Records
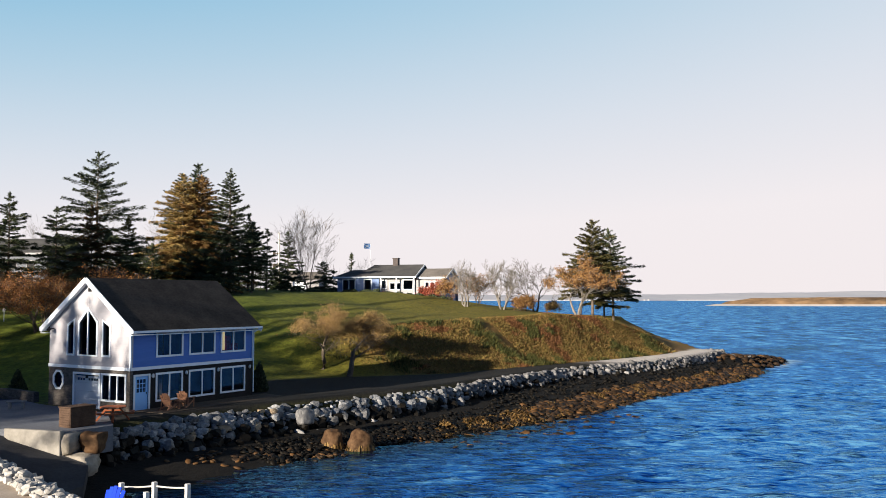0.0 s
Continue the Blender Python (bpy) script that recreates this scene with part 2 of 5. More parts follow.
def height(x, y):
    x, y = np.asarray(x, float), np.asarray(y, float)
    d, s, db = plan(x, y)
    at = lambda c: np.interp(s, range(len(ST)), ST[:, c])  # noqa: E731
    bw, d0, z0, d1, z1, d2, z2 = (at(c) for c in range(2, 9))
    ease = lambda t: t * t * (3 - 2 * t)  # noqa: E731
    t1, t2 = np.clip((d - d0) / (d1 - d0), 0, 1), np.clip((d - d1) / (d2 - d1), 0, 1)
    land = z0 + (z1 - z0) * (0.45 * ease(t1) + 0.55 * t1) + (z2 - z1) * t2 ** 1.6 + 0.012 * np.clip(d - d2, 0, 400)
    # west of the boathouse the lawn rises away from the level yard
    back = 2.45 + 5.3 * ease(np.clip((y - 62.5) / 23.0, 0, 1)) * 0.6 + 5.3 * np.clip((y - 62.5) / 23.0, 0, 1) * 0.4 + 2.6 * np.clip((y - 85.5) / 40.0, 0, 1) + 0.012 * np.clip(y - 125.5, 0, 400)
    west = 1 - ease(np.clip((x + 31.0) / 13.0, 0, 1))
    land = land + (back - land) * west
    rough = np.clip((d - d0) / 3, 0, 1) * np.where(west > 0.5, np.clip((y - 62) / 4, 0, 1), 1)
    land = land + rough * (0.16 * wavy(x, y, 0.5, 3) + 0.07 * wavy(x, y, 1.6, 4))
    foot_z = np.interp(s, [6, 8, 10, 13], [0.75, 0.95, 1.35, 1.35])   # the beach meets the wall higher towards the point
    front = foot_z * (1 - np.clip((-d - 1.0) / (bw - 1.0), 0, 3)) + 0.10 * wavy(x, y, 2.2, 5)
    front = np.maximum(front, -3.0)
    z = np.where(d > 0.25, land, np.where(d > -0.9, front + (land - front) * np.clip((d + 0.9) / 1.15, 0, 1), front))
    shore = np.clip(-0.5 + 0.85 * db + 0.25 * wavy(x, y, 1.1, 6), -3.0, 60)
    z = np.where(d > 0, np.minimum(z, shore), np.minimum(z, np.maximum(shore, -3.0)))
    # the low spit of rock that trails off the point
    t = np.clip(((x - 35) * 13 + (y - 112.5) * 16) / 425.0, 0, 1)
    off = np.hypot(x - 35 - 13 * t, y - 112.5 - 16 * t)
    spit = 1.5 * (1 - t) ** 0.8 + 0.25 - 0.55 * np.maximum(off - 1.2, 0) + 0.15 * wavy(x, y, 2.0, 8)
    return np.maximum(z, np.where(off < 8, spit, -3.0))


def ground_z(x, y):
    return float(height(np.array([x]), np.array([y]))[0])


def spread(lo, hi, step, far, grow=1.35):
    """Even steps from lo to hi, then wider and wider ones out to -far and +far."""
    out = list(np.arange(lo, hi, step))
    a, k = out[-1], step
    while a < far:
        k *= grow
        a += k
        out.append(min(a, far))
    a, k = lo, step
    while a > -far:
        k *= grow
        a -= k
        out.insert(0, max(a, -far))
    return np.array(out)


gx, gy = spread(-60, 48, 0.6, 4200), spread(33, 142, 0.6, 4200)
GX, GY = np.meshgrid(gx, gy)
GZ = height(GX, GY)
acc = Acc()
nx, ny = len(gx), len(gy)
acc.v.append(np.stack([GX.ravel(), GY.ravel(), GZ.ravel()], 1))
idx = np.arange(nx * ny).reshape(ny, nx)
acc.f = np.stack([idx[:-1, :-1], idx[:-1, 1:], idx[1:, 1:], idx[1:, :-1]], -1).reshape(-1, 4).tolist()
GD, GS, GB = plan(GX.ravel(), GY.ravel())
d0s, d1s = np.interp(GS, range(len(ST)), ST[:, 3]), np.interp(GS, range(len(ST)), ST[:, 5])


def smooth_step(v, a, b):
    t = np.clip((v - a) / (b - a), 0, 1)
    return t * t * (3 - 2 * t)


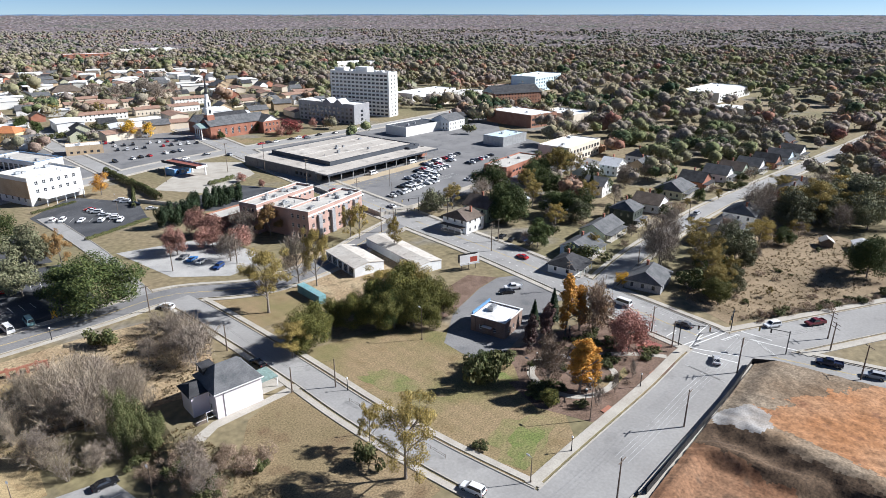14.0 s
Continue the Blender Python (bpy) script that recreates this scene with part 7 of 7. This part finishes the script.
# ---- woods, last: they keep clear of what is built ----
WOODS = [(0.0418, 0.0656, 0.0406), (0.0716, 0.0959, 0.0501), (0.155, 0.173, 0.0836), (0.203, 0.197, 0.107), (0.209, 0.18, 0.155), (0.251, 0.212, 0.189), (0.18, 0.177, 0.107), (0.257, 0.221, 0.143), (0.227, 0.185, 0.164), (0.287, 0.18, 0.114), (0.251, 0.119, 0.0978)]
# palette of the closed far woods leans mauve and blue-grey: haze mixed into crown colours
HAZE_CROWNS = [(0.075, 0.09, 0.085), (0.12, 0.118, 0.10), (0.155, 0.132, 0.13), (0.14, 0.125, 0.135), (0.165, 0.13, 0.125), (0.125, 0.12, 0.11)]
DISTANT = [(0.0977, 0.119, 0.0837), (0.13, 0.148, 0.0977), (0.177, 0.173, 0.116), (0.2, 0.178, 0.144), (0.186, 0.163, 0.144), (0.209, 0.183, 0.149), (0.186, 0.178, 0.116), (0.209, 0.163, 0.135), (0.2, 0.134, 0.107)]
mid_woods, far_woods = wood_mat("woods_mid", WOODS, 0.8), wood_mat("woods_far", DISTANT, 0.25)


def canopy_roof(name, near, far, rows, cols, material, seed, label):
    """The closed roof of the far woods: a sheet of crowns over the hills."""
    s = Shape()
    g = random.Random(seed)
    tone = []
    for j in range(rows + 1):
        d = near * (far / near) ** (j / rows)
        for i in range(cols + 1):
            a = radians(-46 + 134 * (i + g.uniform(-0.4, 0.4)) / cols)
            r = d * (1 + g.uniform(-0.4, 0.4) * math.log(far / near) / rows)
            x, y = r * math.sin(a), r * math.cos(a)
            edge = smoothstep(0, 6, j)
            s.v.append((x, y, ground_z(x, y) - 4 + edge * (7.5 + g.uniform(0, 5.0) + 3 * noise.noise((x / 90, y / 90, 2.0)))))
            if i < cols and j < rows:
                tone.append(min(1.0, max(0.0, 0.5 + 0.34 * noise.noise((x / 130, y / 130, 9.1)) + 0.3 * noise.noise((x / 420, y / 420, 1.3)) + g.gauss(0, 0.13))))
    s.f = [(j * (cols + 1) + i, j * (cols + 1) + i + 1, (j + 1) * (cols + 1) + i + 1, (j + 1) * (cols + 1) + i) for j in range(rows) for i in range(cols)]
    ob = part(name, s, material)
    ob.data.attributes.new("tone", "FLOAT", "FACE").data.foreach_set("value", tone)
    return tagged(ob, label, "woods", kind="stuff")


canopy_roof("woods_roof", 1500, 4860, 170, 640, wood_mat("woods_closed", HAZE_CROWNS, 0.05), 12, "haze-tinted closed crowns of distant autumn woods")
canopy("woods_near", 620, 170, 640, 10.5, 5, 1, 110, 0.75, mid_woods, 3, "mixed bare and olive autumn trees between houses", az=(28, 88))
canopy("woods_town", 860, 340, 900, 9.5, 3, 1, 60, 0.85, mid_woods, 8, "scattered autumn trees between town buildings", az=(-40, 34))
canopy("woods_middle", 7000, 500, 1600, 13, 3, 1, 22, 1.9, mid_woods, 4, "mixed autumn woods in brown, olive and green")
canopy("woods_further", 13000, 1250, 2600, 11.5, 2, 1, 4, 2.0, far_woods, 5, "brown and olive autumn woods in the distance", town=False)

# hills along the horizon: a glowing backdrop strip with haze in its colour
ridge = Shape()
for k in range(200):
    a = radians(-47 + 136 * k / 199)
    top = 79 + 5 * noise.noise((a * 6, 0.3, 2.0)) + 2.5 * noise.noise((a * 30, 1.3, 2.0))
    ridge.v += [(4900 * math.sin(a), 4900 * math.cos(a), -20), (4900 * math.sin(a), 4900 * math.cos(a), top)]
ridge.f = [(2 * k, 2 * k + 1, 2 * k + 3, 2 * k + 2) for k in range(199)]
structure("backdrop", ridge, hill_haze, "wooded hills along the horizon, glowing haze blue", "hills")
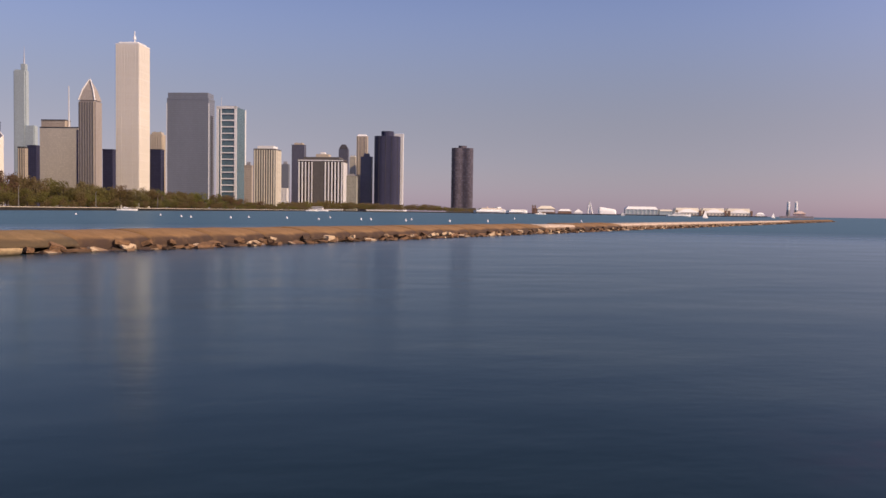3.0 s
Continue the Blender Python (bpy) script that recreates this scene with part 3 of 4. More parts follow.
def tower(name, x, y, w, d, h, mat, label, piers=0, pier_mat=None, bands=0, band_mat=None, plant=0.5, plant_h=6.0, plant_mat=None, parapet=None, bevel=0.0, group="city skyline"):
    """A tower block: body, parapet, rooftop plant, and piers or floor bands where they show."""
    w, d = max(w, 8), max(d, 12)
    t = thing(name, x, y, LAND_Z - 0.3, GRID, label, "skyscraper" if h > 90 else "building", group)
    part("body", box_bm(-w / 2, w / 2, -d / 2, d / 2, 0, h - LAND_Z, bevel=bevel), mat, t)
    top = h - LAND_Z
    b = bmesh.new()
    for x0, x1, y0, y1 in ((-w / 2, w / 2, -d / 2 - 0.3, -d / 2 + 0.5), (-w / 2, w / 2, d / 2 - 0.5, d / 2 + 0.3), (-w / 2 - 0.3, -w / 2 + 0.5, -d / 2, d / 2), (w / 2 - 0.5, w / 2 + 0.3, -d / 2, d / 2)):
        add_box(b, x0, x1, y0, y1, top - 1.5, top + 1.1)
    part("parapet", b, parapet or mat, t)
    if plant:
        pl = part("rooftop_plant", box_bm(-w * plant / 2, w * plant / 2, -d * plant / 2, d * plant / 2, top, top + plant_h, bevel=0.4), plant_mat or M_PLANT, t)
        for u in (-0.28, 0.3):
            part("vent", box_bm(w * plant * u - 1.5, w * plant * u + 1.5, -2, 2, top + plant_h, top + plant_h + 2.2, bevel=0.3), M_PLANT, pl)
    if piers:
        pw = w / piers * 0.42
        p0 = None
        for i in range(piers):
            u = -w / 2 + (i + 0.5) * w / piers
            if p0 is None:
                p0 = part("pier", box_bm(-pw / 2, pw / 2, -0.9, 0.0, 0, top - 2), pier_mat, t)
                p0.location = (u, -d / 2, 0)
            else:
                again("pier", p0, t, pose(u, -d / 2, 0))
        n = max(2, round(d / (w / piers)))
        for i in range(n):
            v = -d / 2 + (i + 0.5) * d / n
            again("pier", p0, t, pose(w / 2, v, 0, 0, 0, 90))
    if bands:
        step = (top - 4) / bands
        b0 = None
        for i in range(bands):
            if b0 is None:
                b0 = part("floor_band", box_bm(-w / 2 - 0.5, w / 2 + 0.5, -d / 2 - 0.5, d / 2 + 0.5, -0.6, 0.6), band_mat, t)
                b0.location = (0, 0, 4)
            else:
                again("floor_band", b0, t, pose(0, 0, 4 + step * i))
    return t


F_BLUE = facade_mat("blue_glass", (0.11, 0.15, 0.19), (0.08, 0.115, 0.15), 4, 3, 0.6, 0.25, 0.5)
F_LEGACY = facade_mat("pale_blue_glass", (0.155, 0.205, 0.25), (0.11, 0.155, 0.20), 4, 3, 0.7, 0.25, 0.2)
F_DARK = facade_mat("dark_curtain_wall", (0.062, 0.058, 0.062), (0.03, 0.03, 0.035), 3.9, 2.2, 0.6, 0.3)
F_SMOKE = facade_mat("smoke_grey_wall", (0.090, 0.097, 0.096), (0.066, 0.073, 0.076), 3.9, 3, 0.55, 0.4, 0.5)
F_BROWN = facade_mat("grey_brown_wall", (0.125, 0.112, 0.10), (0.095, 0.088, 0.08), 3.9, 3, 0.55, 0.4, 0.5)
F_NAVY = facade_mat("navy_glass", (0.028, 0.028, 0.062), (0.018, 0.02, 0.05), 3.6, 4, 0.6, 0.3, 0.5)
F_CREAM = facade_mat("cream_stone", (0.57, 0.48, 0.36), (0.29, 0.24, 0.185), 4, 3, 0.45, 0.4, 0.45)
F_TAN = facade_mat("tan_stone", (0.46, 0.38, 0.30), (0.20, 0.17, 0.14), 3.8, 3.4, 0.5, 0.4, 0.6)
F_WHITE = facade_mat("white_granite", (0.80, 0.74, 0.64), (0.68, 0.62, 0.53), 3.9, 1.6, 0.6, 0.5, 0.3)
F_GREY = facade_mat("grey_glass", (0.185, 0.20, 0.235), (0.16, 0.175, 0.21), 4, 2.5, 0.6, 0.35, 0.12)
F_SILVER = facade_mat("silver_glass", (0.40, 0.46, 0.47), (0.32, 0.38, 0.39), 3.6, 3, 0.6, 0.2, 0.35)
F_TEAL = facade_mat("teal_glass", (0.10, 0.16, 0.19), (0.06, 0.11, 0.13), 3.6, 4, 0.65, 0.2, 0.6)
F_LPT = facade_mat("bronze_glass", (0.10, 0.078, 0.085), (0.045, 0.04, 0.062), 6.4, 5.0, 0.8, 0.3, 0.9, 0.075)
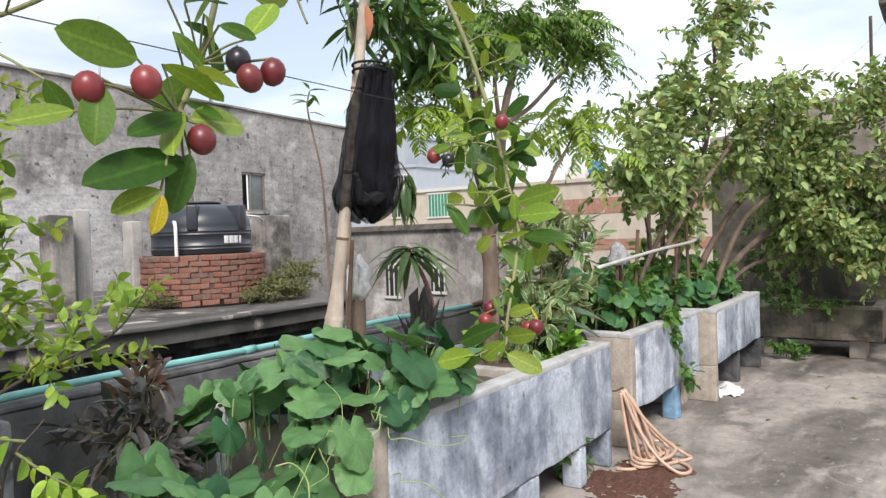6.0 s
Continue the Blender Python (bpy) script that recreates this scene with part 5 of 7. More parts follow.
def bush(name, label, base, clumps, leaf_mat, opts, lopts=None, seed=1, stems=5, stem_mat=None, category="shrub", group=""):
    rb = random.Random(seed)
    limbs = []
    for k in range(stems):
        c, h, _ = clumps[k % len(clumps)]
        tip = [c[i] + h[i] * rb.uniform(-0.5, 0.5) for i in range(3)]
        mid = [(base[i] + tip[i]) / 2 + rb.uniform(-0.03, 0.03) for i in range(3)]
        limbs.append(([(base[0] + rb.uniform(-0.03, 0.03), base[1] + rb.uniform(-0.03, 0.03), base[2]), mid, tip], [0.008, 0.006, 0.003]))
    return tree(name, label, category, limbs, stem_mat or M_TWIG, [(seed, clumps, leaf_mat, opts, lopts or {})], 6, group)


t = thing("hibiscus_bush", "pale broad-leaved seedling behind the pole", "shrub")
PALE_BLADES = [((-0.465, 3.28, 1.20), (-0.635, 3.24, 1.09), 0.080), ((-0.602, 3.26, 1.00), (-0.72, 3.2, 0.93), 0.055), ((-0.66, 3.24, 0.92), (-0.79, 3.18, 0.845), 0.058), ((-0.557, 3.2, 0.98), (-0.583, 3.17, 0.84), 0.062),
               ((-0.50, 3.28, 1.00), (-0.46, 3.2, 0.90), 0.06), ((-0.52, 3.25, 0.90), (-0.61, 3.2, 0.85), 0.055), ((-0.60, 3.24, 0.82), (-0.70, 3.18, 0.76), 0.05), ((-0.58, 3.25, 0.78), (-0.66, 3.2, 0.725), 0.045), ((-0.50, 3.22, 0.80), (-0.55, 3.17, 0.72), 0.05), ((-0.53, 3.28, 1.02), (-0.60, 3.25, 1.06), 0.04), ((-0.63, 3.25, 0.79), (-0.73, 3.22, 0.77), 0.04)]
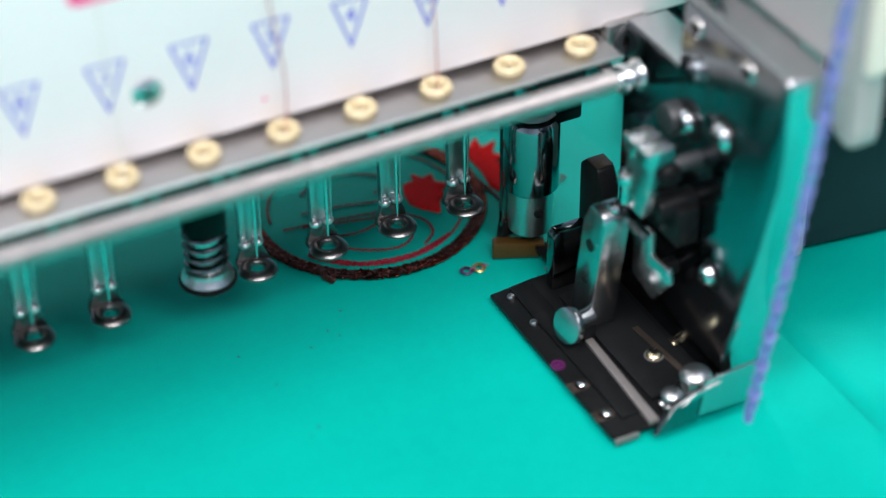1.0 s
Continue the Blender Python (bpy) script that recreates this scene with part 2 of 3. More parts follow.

§ Work to do
Count every line in the listing above that holds "parts", then report only the count.

§ Written response
4